Die Diskussion über Urteile des Europäischen Gerichtshofs für Menschenrechte (EGMR) in Strassburg zeigt fundamentale offene Fragen auf. Gut, dass sie geführt wird!

“Menschenrecht auf Sozialhilfebetrug!” empört sich ein Weltwoche-Redaktor. Weshalb? Weil “Strassburg” urteilte, Observation von Leuten, die des Sozialhilfe- oder Invalidenversicherungsbetrugs verdächtigt werden, sei nur auf einer gesetzlichen Grundlage zulässig.
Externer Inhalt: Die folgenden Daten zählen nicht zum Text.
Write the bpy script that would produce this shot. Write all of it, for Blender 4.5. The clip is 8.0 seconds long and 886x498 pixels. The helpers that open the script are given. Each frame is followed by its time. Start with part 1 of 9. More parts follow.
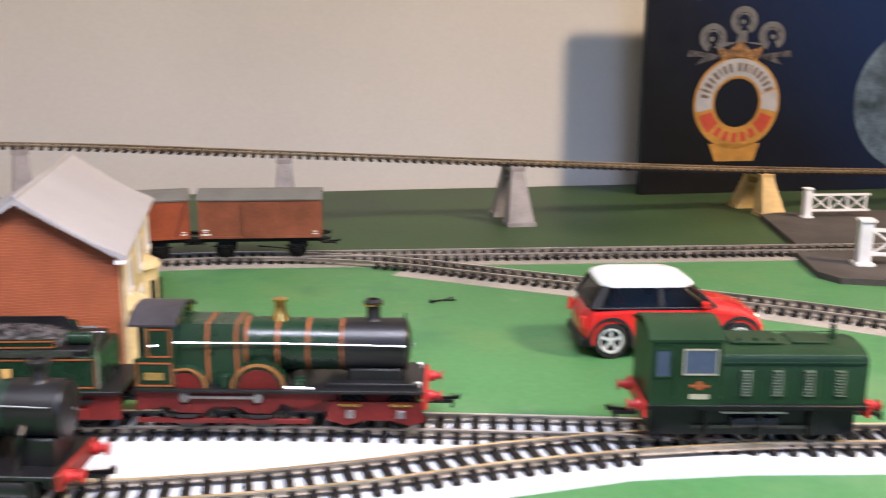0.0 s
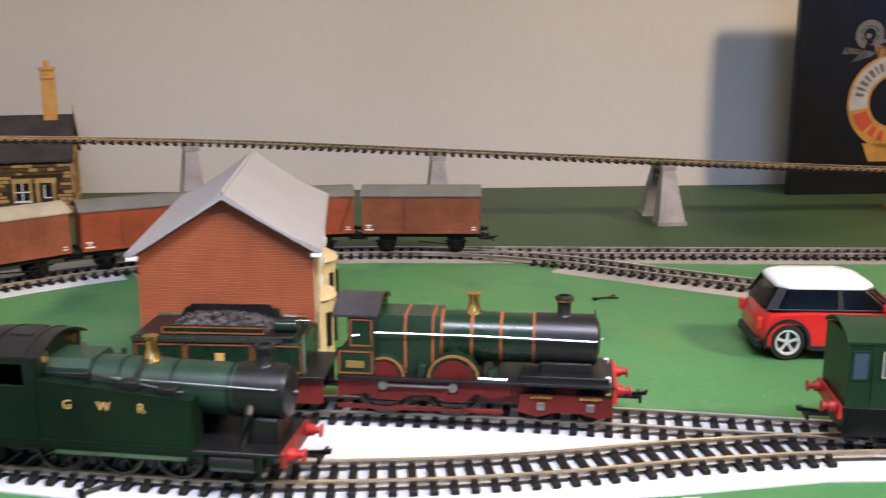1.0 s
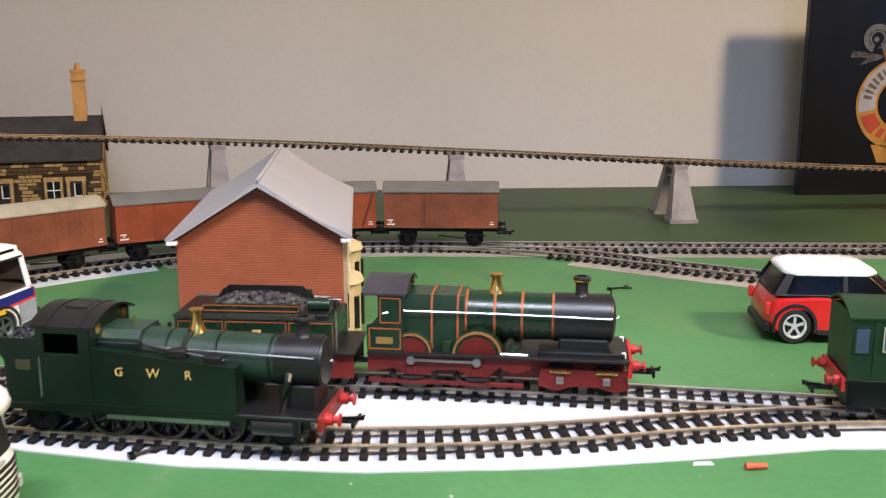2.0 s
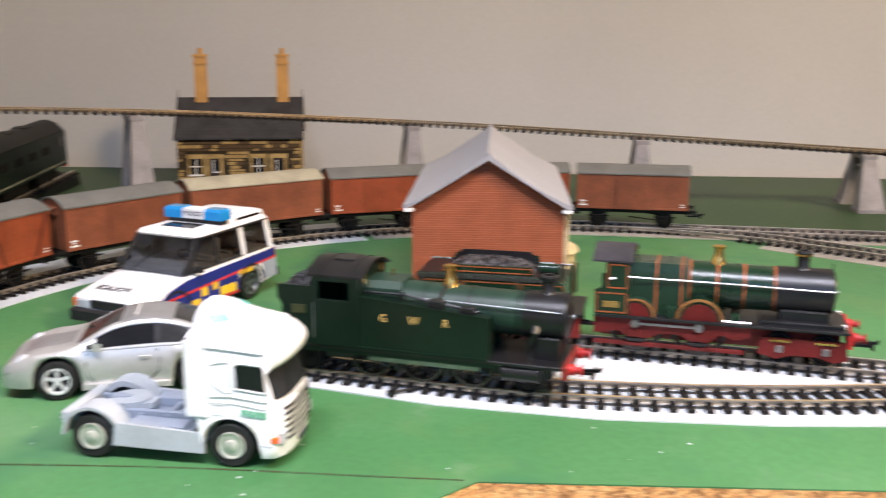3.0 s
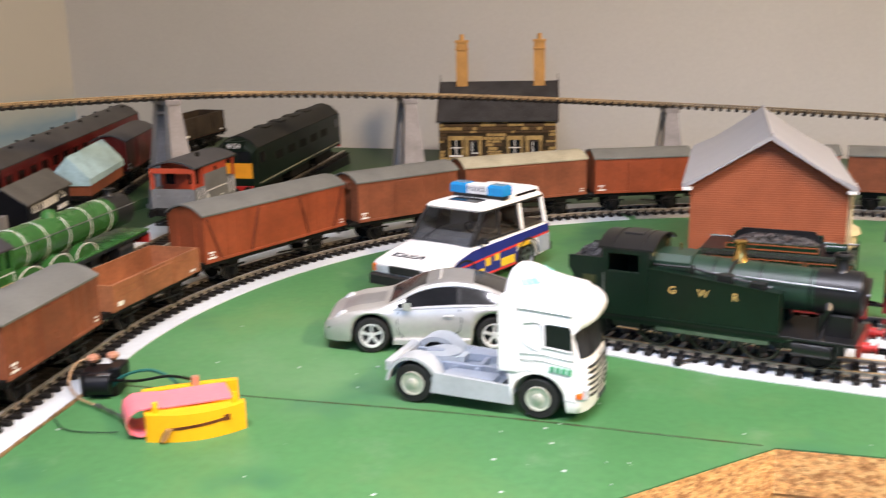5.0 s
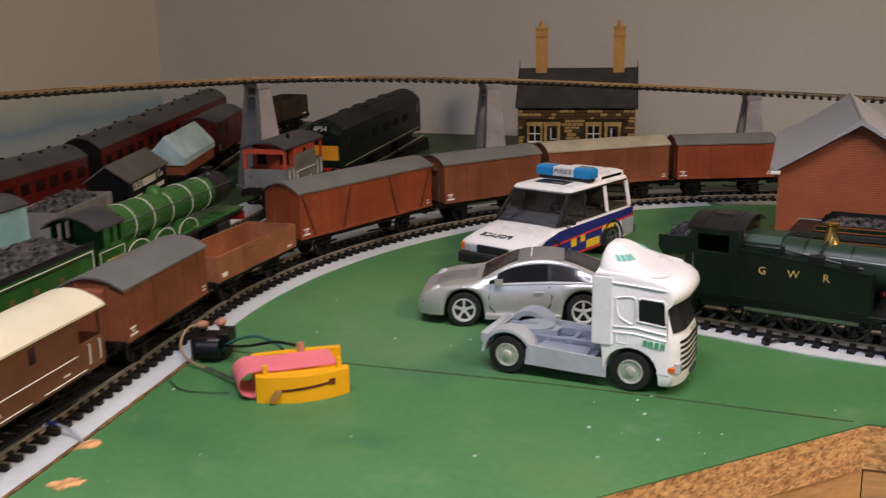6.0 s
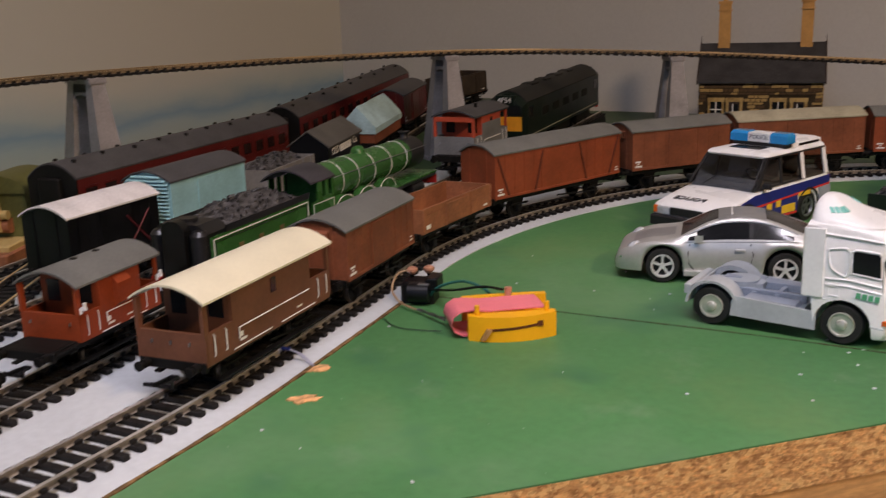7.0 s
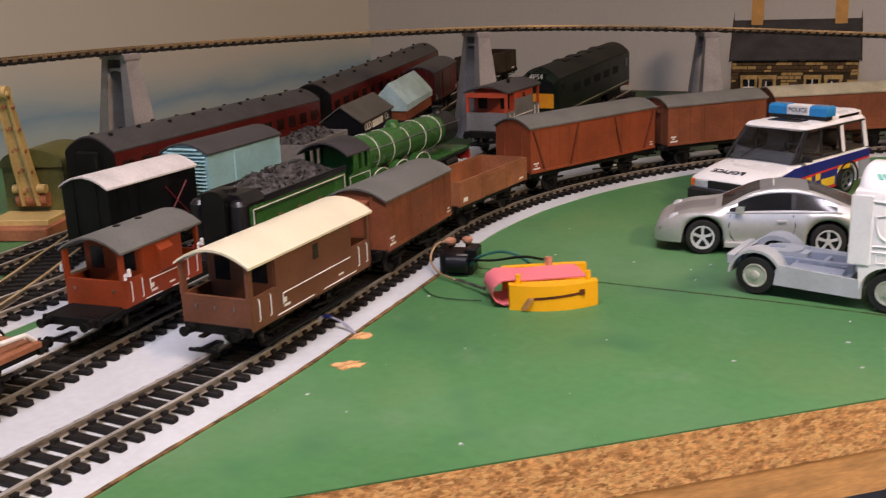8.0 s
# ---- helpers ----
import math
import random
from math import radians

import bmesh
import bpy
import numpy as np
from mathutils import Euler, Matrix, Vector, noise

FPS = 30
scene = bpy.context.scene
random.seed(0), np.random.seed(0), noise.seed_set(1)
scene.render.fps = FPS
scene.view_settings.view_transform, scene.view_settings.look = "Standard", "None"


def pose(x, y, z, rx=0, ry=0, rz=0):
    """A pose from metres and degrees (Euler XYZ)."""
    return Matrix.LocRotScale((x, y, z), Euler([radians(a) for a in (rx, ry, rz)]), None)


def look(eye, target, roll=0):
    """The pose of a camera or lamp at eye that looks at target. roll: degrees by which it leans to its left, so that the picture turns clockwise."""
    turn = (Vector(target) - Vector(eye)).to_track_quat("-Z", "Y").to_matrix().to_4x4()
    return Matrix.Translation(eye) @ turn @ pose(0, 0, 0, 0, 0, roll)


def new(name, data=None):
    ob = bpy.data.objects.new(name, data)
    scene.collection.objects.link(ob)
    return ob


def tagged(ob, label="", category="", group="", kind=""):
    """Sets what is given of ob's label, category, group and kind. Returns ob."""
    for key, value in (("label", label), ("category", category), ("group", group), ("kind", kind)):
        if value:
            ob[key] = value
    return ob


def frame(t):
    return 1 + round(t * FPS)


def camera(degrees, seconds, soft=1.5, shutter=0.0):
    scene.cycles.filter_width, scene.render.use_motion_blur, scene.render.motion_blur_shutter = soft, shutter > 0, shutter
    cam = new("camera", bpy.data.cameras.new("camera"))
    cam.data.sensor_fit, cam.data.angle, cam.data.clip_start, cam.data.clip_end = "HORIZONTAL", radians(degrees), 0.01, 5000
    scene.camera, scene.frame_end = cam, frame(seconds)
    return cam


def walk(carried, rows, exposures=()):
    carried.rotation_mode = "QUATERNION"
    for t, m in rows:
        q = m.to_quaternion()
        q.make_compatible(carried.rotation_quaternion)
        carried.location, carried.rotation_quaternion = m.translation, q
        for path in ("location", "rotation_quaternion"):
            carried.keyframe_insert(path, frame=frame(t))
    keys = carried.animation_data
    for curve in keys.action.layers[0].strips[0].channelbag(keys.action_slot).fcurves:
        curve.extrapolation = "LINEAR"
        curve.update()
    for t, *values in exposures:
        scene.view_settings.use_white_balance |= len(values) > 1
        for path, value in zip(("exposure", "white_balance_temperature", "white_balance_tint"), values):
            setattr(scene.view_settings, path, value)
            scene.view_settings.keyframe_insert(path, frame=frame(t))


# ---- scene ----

“Kein Menschenrecht auf Sex”, moniert ein Kolumnist der “NZZ am Sonntag” am 13.8.17. Weshalb? Weil “Strassburg” in einem Fall aus Portugal urteilte, es sei eine unerlaubte Diskriminierung, wenn ein Staat einer 50-jährigen Frau eine Therapie, die er jüngeren Frauen ermöglicht, verwehre, weil sie angeblich an sexuellen Beziehungen nicht mehr dasselbe Interesse haben könne (Link zum Urteil).

Weder geht es um Recht auf Sozialhilfebetrug noch um Recht auf Sex. Es geht darum, ob wir einen Staat wollen,

  • der ohne gesetzliche Grundlage massiv in unser Leben eingreifen, uns zum Beispiel ohne unser Wissen filmen und mit den Aufnahmen nach Gutdünken verfahren darf;
  • der Leistungen diskriminierend gewähren darf, aufgrund von unhaltbaren Unterscheidungen.

Von Recht auf Sozialhilfebetrug könnte höchstens gesprochen werden, wenn “Strassburg” dem Gesetzgeber untersagen wollte, in einem Gesetz die Observation verdächtiger Personen zuzulassen und zu regeln. Diejenigen, die sich Sorgen um die Demokratie machen, mögen bedenken, dass das Erfordernis der gesetzlichen Grundlage ein ausgesprochen demokratisches ist, denn die gesetzgebende Behörde, das Parlament, ist demokratisch gewählt, und in der Schweiz untersteht das Gesetz sogar noch dem Referendum. Gesetzlose Observation missachtet somit sowohl die indirekte als auch die direkte Demokratie.

Von Recht auf Sex könnte geschrieben werden, wenn Leistungen verlangt würden, die der betreffende Staat bisher überhaupt nicht gewährte. Geht es um Leistungen, die er gewährt, aber von denen er einen Teil der Betroffenen ausschliessen will, geht es um die Prüfung der Unterscheidungskriterien. Dann geht es darum, ob wir den diskriminierenden Staat wollen.